米国ミシガン州グラスレイクに1組のカップルがいる。シェリー・ジョンソンさん(22歳)とアーロン・コールさん(24歳)の2人だ。シェリーさんはミシガン大学で看護学を学んでいる。

8月18日、二人は内陸のミシガン州から東海岸のメーン州に向けて車を走らせていた。メーン州の手前にあるニューハンプシャー州に差し掛かったとき、道路から美しい滝が見えた。あの滝のところまで行ってみようということになった。

シェリーさんには、アーロンさんが危なっかしく見えた。「お願いだから、水の中を歩かないで、乾いた地面の方を歩いてよ」とシェリーさんが呼びかけても、アーロンさんは聞く耳を持たない。

案の定、アーロンさんは足を滑らせてしまう。40メートル近く下まで滑り落ちたところで、アーロンさんは頭部を岩にぶつけて止まった。

シェリーさんが駆け下りると、アーロンさんは水面にうつ伏せに浮かんでいた。シェリーさんが抱き起こすと、頭部に怪我を負って出血していた。そして、呼吸は停止していた。

すぐさま心肺蘇生措置を開始したシェリーさん。そのお陰で、アーロンさんの呼吸や脈は戻っていた。だが、頭部に外傷を負ってしまっていた。そこで、ビキニを脱いで応急処置をシェリーさんは行った。

それから彼女は、アーロンさんを担いだまま、登りに45分も要した道程を引き返すことにした。体重52キロのシェリーさんはアスリートでもあり、ハードル競技で州チャンピオンの座に輝いた実績を持つ。だが、アーロンさんの体重は73キロある。

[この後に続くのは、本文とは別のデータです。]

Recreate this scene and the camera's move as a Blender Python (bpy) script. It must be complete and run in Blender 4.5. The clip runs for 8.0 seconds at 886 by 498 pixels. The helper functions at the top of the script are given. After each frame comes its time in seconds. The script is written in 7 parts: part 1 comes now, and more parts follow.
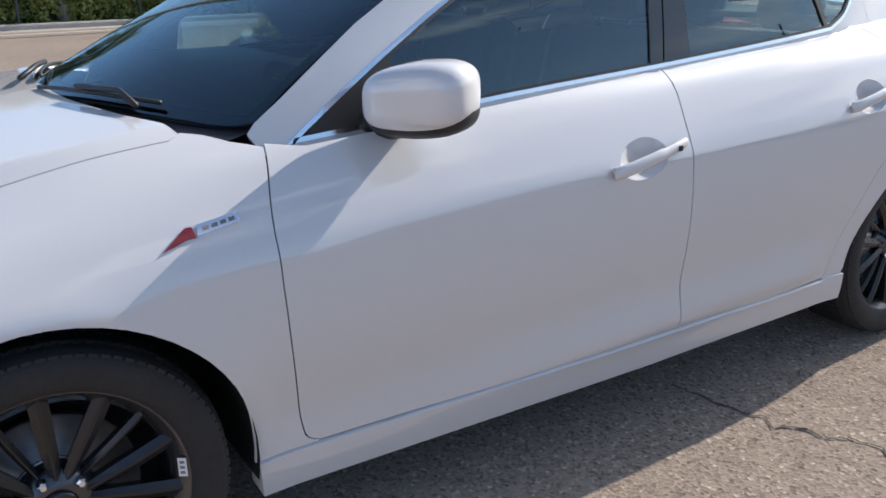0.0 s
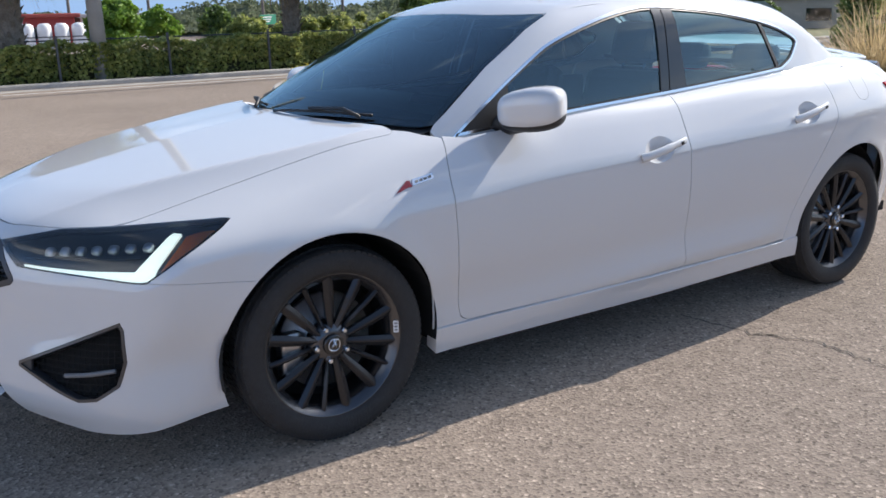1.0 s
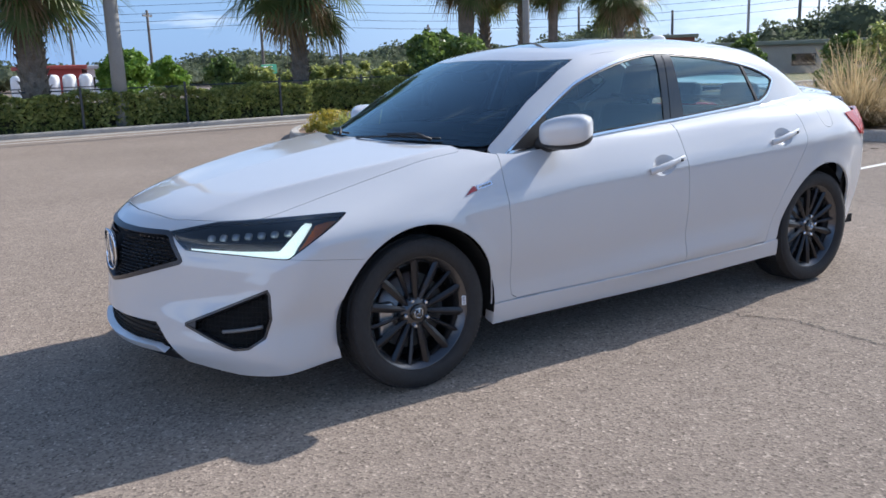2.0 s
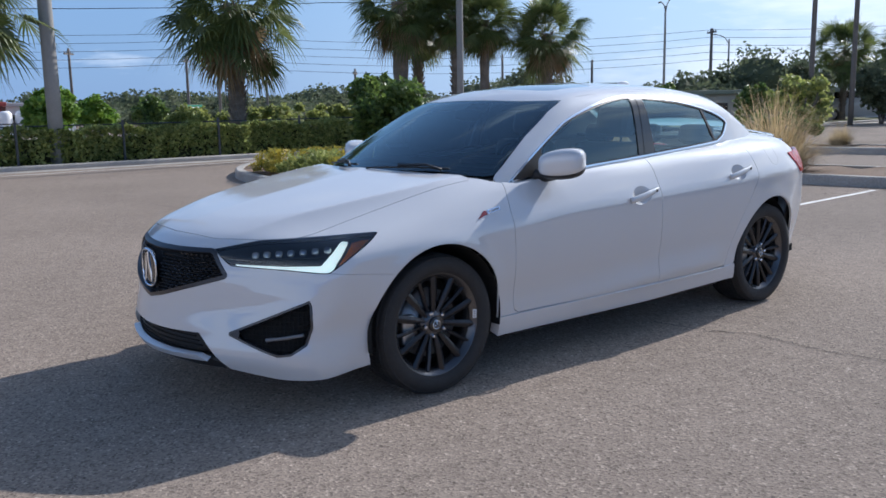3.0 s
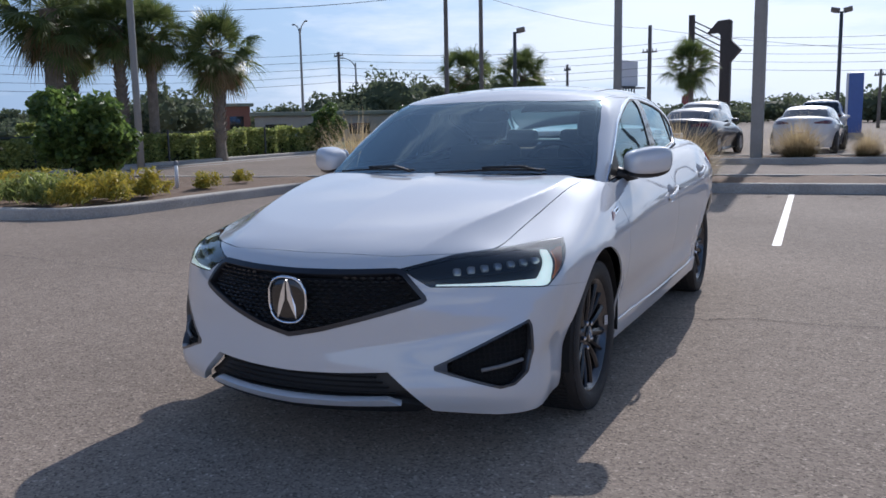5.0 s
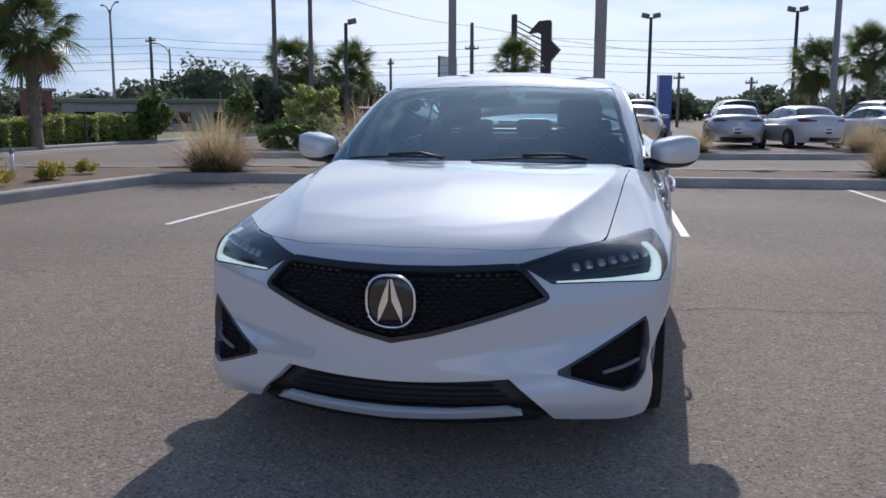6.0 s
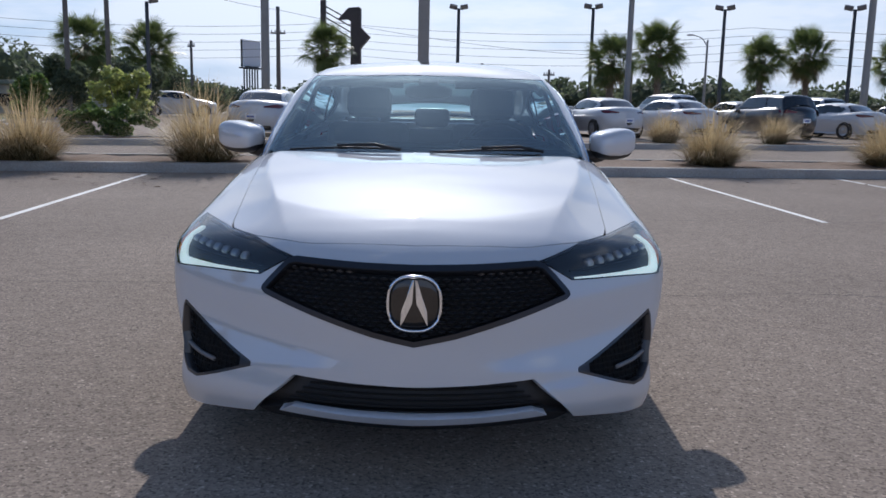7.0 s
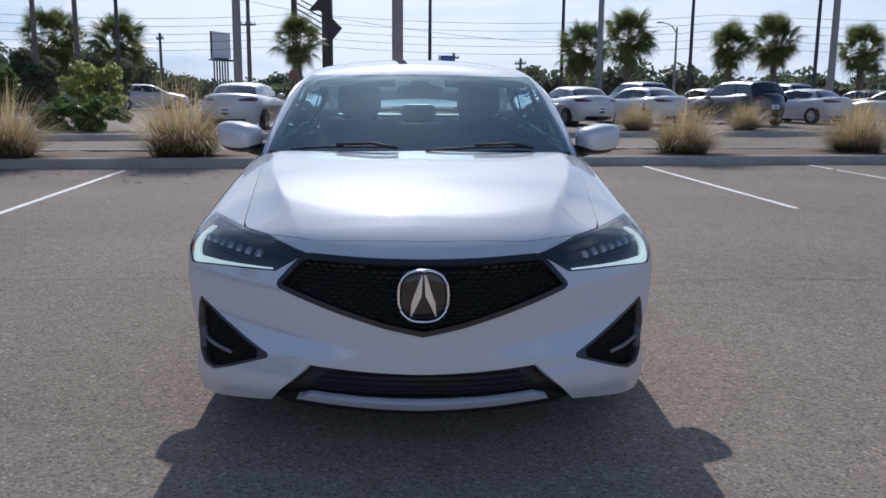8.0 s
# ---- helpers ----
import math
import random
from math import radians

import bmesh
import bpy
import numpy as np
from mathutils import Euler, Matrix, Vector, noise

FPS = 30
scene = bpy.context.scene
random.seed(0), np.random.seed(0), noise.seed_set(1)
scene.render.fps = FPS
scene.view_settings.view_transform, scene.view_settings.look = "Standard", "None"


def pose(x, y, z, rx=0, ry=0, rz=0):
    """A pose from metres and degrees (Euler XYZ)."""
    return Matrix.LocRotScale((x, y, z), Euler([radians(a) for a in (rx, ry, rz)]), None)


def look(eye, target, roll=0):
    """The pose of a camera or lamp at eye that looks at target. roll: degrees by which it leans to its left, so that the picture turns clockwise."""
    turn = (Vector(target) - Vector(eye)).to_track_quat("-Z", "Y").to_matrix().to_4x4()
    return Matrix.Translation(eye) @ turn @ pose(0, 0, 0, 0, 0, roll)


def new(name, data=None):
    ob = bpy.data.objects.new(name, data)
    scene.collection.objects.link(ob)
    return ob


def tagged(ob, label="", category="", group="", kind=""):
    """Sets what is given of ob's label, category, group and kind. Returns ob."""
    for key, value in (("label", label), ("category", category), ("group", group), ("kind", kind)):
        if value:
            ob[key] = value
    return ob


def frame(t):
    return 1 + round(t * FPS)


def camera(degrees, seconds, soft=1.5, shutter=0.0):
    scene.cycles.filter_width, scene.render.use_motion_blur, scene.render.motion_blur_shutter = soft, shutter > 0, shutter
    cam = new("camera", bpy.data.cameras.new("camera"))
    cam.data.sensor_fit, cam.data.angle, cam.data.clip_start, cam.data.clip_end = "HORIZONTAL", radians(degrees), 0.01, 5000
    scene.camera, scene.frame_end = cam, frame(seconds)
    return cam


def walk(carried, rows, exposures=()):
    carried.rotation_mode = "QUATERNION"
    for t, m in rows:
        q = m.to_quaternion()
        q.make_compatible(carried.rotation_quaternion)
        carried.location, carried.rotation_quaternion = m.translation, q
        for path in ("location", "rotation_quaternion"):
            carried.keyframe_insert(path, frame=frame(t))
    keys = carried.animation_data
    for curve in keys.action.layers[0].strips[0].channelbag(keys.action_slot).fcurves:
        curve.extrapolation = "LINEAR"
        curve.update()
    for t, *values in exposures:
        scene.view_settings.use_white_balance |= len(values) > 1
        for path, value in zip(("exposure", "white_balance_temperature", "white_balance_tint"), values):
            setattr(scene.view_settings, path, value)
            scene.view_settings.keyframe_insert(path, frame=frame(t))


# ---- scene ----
cam = camera(54.2, 8.0, soft=1.6)
PATH = [
    (0, (-0.14, -2.294, 1.246), (0.89, -0.704, 0.605), -0.7),
    (0.5, (-0.637, -2.701, 1.254), (0.415, -1.087, 0.715), -1.5),
    (1, (-1.09, -3.102, 1.301), (-0.032, -1.489, 0.774), -1.5),
    (1.5, (-1.478, -3.452, 1.301), (-0.408, -1.83, 0.828), -1.8),
    (3, (-2.327, -3.733, 1.283), (-1.084, -2.202, 0.951), -1.0),
    (3.5, (-2.699, -3.323, 1.256), (-1.273, -1.951, 0.967), -0.9),
    (4, (-2.932, -2.816, 1.236), (-1.391, -1.575, 0.946), -1.4),
    (4.5, (-3.219, -2.314, 1.233), (-1.542, -1.265, 0.937), -1.2),
    (5.8, (-3.48, -0.928, 1.173), (-1.579, -0.391, 0.862), -0.3),
    (6, (-3.46, -0.742, 1.173), (-1.536, -0.297, 0.857), 0.2),
    (6.5, (-3.456, -0.342, 1.169), (-1.491, -0.151, 0.849), 1.1),
    (7, (-3.409, -0.071, 1.177), (-1.438, -0.078, 0.838), 1.2),
    (7.5, (-3.409, 0.044, 1.205), (-1.441, -0.018, 0.854), 0.9),
    (8, (-3.565, 0.031, 1.221), (-1.599, -0.037, 0.859), 0.5),
]
EXPOSURE = [(0, 0.99, 6400, 10), (1.5, 1.00, 6050, 10), (3, 0.62, 5750, 10), (4.5, 0.44, 5800, 12), (6, 0.30, 5800, 12), (8, 0.26, 5800, 12)]
walk(cam, [(t, look(eye, target, roll)) for t, eye, target, roll in PATH], EXPOSURE)

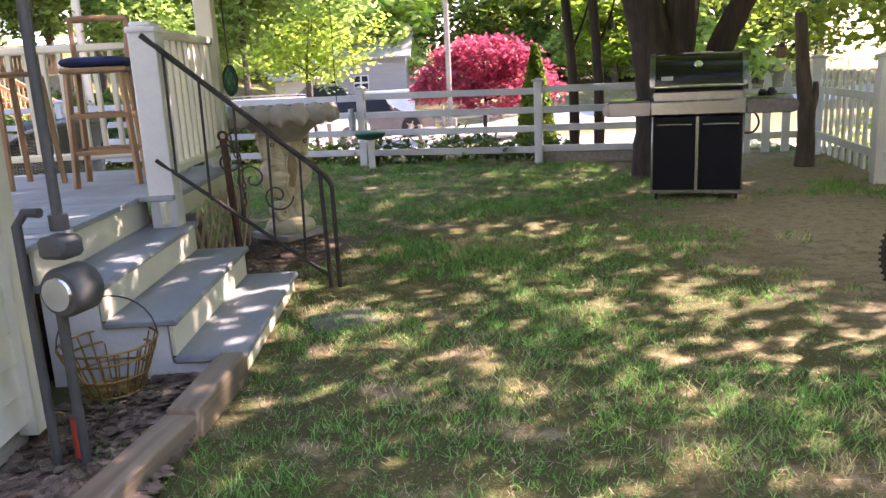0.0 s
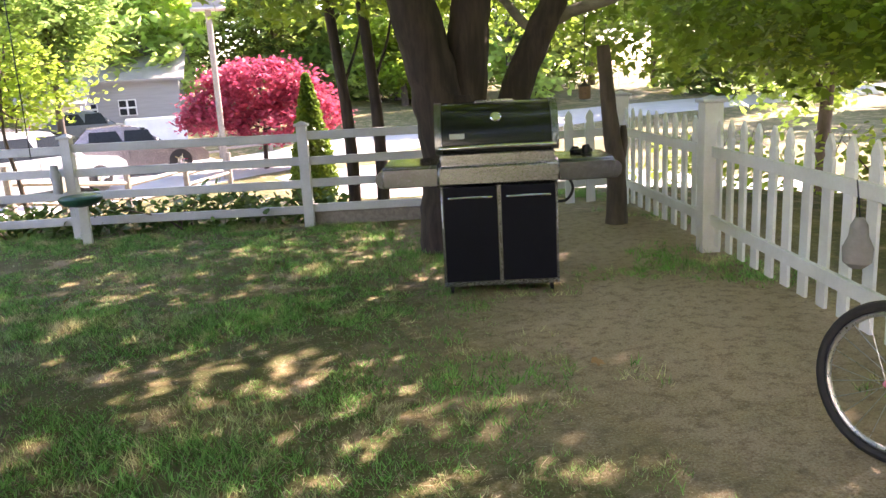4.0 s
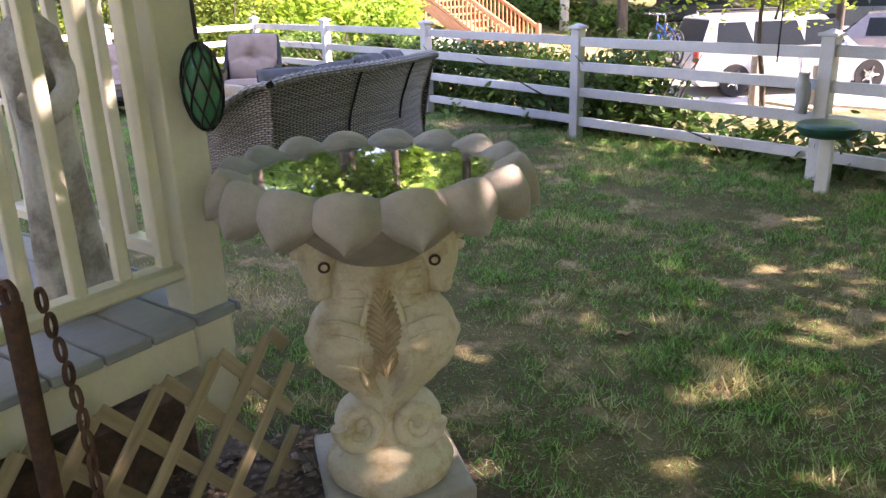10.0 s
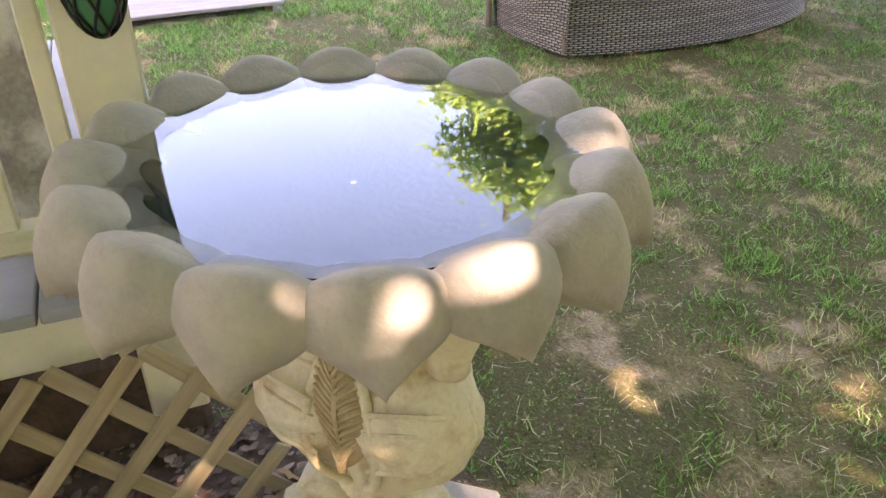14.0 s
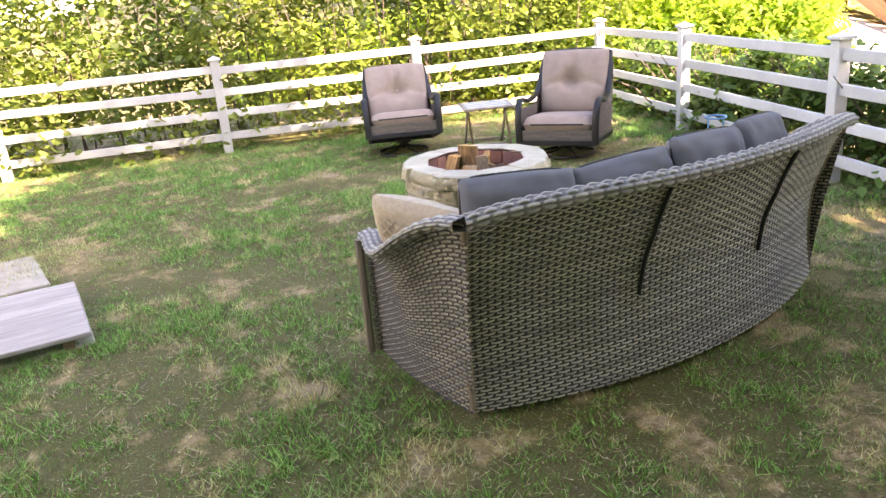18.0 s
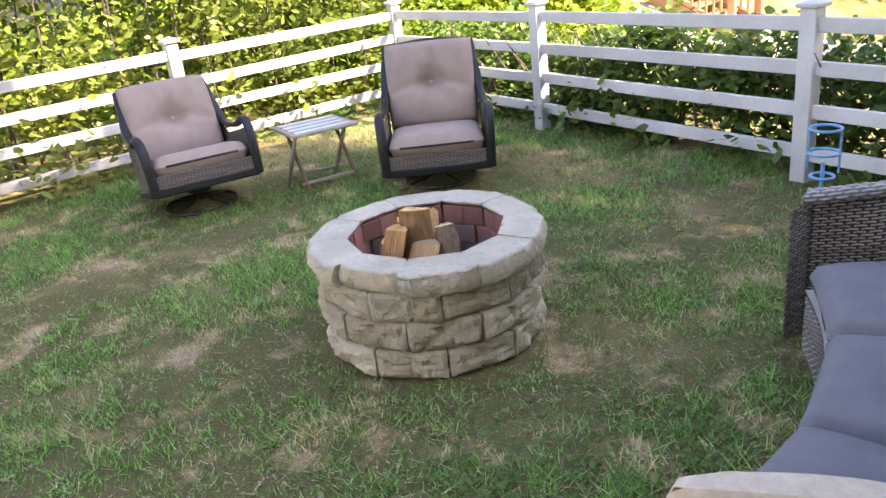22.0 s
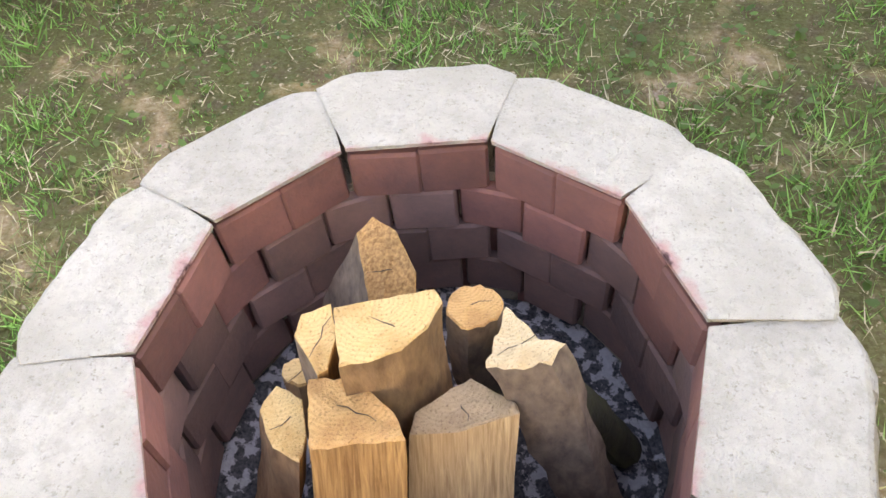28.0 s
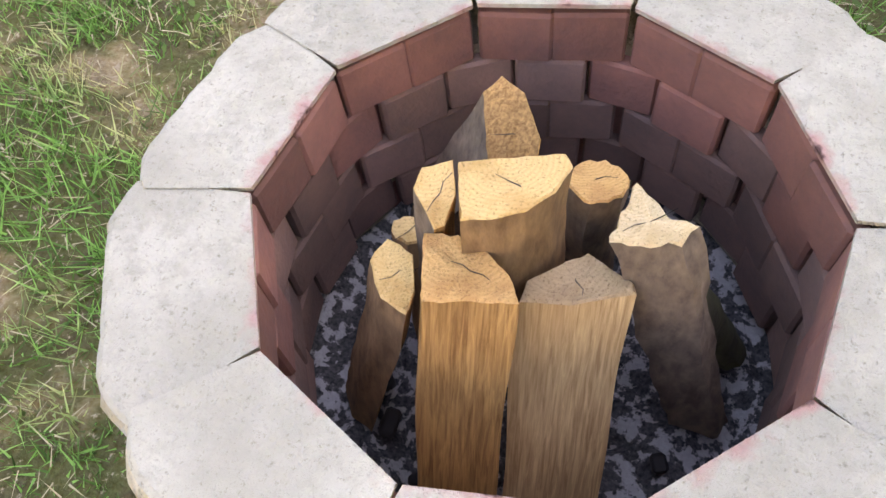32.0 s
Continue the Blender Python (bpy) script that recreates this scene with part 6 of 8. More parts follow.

必死になってアーロンさんを運びながら、シェリーさんは彼が眠りに落ちないように、彼を揺り起こし、話しかけ続けた。「頭部に怪我を負っていたので、昏睡状態に落ちるのを防ぐことが重要だとわかっていたからです」とシェリーさんは言う。

滝の下までたどり着くと、そこに女性が2人いた。なんと、その2人は救急救命ナースとICUナースだった。第3の幸運がシェリーさんとアーロンさんを待ち受けていたのである。

2人のナースに付き添われながら、最寄りの病院までアーロンさんを運んだ。あいにく、その病院には、頭部に重傷を負った患者を処置するための設備がなかった。そこで、アーロンさんはニューハンプシャー州 レバノン市の大病院にヘリで運ばれた。

アーロンさんは2日間入院したが、検査の結果、彼の脳は回復不能な損傷を免れていることが判明し、無事退院を果たした。
(22歳の女子ハードラーが滝から落ちた恋人を蘇生し、ビキニを脱いで止血し、下界まで担いで降りる)

心肺停止とは


心肺機能停止(cardiopulmonary arrest;CPA)とは、自律的な循環(心臓)と呼吸(肺)の機能が中断した状態を指します。心停止は心臓のポンプ機能の完全な停止を、呼吸(肺)停止は肺における外呼吸の途絶を意味し、ただちに心肺蘇生法の適応となります。

たとえ体外循環装置、人工呼吸器などの機械によってこの機能が代行されている場合でも、自律的な機能が失われていればこう呼びます。

死が不可逆的で蘇生の可能性はないと判断された状態であるのに対し、心肺機能停止は、まだ本人の自律的な心肺機能を蘇らせる可能性のある場合に対して用いられることが多いです。

病院外心肺停止の救命のためには、救急通報、心肺蘇生法、除細動、二次救命処置が迅速に連携する必要があります。これを、救命の連鎖(chain of survival)といいます。

心肺蘇生法のみでは、約15分以上継続しても、特別な場合(小児、低体温など)を除き、生存は望めないため、早急に二次救命処置の可能な病院に搬送する必要があります。

心肺停止例でも心静止、PEA(pulseless electrical activity、脈なし電気活動)の場合は、残念ながら蘇生率はいまだにかなり低いですが、心室細動や脈なし心室頻拍の場合は、早期CPR()および早期除細動が行われれば、約74%もの蘇生率が見込まれるため、CPR(心肺蘇生術cardio pulmonary resuscitation)とAED(automated external defibrillator、自動体外式除細動器)による早期除細動が望まれます。

これらは、きちんと講習を受ければ医療関係者以外の人でもAEDの使用は可能であり、航空機や公衆の集まる施設などで整備が進められています。